● Brief:
Within the entries below, find the portion that opens with the line containing "# ---- helpers" and closes with the line containing "pose from metres". Retype that portion exactly and only.

(Scripts that build animated scenes)
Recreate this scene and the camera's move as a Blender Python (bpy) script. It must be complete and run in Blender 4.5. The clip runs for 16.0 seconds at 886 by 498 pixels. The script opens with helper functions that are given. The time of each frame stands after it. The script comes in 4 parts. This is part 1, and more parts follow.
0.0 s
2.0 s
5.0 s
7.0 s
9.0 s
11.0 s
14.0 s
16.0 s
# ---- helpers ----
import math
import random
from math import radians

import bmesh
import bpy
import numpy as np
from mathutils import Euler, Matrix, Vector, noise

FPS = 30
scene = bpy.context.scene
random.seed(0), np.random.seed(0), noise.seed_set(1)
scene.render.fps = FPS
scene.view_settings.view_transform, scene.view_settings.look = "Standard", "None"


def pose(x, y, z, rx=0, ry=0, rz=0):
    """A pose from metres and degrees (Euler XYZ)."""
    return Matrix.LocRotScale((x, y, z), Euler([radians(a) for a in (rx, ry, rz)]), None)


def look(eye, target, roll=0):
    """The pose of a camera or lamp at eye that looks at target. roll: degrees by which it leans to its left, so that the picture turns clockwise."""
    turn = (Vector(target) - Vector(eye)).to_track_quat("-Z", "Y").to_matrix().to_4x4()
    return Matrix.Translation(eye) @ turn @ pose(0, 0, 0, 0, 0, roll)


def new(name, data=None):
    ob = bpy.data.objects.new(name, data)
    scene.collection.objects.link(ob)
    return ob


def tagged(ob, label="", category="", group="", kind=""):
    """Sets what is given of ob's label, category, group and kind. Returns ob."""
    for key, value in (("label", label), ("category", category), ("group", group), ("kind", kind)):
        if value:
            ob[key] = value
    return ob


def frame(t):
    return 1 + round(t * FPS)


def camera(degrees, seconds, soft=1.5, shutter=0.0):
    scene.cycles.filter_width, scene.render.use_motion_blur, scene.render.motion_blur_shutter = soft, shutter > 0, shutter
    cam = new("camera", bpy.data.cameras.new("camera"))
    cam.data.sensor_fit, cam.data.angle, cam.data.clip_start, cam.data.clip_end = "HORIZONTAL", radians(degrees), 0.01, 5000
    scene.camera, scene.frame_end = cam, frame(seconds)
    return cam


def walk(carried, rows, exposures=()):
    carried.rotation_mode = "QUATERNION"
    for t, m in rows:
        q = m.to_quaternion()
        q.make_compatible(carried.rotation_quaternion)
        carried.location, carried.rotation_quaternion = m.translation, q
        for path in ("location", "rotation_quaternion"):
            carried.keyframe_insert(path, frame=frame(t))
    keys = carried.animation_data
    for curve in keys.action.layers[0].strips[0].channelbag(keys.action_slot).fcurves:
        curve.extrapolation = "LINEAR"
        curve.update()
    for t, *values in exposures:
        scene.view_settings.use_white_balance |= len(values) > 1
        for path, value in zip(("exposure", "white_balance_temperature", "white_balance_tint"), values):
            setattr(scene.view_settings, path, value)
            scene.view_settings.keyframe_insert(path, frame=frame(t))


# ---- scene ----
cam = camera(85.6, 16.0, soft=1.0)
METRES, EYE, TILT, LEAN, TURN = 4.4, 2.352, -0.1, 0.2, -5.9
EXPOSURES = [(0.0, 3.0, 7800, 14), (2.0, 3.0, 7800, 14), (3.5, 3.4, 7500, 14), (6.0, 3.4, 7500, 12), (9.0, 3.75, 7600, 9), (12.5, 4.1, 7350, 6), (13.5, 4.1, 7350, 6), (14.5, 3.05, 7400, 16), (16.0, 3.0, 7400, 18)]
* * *
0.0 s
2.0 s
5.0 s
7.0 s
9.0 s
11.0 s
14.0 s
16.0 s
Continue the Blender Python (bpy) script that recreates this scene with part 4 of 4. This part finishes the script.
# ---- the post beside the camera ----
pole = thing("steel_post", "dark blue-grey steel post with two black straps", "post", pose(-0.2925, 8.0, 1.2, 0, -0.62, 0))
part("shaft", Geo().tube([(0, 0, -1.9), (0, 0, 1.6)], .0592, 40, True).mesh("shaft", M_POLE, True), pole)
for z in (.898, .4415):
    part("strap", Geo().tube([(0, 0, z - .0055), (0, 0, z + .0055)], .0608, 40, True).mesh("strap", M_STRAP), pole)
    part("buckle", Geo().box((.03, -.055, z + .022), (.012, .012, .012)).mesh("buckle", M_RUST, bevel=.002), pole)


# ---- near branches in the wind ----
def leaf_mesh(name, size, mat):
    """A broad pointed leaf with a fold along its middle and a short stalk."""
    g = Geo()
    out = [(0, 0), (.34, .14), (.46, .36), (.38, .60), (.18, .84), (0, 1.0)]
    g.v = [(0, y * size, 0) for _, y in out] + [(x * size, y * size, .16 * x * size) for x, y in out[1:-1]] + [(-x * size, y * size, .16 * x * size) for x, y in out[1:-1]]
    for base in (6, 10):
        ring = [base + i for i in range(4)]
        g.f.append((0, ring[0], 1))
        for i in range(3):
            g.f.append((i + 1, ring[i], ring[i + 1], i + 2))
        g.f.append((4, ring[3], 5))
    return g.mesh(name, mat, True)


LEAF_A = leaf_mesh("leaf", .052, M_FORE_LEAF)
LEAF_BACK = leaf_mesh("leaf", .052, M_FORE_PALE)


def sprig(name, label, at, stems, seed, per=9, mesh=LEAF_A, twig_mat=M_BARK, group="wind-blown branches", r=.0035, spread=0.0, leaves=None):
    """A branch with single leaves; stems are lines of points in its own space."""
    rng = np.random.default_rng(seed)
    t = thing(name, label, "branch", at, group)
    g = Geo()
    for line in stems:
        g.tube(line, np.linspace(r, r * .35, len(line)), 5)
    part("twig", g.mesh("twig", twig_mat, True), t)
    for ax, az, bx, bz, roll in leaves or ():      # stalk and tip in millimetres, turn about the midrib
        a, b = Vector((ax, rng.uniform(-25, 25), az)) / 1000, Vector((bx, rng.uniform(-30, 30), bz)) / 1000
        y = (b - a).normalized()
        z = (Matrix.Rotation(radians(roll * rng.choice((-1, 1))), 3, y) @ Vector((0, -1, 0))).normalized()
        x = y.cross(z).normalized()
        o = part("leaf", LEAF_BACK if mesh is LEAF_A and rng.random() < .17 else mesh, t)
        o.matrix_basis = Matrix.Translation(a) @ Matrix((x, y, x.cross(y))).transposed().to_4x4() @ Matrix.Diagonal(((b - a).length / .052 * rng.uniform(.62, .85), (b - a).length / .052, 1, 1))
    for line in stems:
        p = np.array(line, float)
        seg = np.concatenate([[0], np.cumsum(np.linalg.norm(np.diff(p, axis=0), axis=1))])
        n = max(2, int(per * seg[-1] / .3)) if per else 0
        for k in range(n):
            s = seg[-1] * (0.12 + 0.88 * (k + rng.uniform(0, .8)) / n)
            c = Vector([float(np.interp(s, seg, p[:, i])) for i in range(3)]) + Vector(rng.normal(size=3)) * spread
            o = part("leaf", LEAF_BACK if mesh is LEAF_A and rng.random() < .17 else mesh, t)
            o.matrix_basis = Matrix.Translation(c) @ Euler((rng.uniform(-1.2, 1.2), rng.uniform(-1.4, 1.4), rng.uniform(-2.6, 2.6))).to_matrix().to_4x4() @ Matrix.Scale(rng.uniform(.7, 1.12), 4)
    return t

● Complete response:
# ---- helpers ----
import math
import random
from math import radians

import bmesh
import bpy
import numpy as np
from mathutils import Euler, Matrix, Vector, noise

FPS = 30
scene = bpy.context.scene
random.seed(0), np.random.seed(0), noise.seed_set(1)
scene.render.fps = FPS
scene.view_settings.view_transform, scene.view_settings.look = "Standard", "None"


def pose(x, y, z, rx=0, ry=0, rz=0):
    """A pose from metres and degrees (Euler XYZ)."""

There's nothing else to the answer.